The Anam City School is a five-block, eight-classroom campus designed to serve children from four surrounding remote villages of Ebenebe, as part of the Anam City Masterplan, the school embodies the masterplan’s vision of building community infrastructure that is both resilient and self-sustaining.

To address difficult seasonal access, staff housing was integrated into the campus, enabling teachers and staff to live on-site rather than travel along flood-damaged roads during the rainy season. Essential services were also provided, including intermittent power via generator, a borehole for clean water, and a library with over 1,000 donated books—resources rarely available in underfunded rural schools.

The school is further sustained by its integrated farming system, cultivating rice, plantain, yams, cassava, and managing poultry, goats, and fish ponds. Harvests are divided between the school’s free feeding program and revenue generation for operations, ensuring resilience and reducing dependency on external support.

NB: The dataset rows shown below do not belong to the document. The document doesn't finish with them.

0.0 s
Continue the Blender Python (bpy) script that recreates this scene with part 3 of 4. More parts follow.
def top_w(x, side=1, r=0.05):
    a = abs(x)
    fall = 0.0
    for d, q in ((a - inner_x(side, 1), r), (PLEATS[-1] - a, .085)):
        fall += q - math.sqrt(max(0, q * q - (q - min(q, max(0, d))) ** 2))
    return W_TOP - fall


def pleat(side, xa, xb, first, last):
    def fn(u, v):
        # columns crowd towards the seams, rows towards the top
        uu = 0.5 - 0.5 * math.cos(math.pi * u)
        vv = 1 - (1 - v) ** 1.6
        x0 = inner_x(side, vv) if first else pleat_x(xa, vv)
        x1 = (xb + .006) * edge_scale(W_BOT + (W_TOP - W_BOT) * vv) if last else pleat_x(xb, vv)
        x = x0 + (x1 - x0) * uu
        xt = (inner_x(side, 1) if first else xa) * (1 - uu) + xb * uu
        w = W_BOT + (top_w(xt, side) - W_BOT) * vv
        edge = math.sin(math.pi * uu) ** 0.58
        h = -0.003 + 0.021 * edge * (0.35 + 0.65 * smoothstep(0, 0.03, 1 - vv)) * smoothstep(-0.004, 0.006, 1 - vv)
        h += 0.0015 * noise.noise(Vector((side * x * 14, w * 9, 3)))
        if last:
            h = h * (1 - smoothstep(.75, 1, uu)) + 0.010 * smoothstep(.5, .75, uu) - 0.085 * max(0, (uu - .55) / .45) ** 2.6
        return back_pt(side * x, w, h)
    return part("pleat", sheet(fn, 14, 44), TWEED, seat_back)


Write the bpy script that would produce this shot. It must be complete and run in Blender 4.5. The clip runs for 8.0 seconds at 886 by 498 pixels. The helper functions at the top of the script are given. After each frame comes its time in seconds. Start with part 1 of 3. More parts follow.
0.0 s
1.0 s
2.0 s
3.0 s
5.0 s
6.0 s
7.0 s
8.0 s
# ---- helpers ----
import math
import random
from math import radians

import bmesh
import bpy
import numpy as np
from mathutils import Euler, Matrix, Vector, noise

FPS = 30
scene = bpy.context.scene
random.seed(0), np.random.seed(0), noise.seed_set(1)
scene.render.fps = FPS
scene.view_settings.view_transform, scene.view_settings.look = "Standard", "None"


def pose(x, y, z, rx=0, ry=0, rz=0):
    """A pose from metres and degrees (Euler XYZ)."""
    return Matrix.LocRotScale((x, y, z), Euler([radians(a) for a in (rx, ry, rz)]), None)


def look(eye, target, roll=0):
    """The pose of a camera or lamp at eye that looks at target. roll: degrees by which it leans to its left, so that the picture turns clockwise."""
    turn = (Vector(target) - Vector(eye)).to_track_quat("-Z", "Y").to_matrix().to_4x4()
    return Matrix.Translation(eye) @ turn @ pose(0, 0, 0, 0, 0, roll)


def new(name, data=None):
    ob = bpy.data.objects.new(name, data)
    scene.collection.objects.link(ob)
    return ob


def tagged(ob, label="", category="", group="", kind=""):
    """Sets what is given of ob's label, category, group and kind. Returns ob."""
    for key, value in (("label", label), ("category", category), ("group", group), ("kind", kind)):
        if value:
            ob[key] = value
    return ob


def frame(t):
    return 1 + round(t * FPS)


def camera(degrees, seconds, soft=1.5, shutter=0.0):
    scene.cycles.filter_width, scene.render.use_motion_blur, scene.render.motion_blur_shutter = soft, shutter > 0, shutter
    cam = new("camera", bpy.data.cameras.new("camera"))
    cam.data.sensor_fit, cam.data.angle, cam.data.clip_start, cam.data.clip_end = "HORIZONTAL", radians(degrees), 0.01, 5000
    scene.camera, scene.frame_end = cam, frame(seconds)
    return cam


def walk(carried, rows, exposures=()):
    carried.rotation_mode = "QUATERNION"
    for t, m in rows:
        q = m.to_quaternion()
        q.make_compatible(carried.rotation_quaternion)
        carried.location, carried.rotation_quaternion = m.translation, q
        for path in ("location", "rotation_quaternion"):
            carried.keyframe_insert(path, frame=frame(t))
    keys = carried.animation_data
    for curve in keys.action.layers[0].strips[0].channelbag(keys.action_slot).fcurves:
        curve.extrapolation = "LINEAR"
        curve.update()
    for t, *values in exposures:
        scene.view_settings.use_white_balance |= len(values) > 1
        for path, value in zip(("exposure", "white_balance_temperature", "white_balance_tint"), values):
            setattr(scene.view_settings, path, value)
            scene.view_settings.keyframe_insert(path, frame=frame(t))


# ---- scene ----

As part of the Anam New City project, the school represents a working prototype of the larger “Rurban” model—an approach to African development that couples hardware (built environment and landscape systems) with software (social and cultural operating systems). This model seeks to merge urban densities of opportunity with rural strategies for productive landscapes. By embedding social, ecological, and technological (S-E-T) parameters into its framework, the Anam City Masterplan redefines sustainability as viability, rooted in affordability, resilience, and cultural adaptability.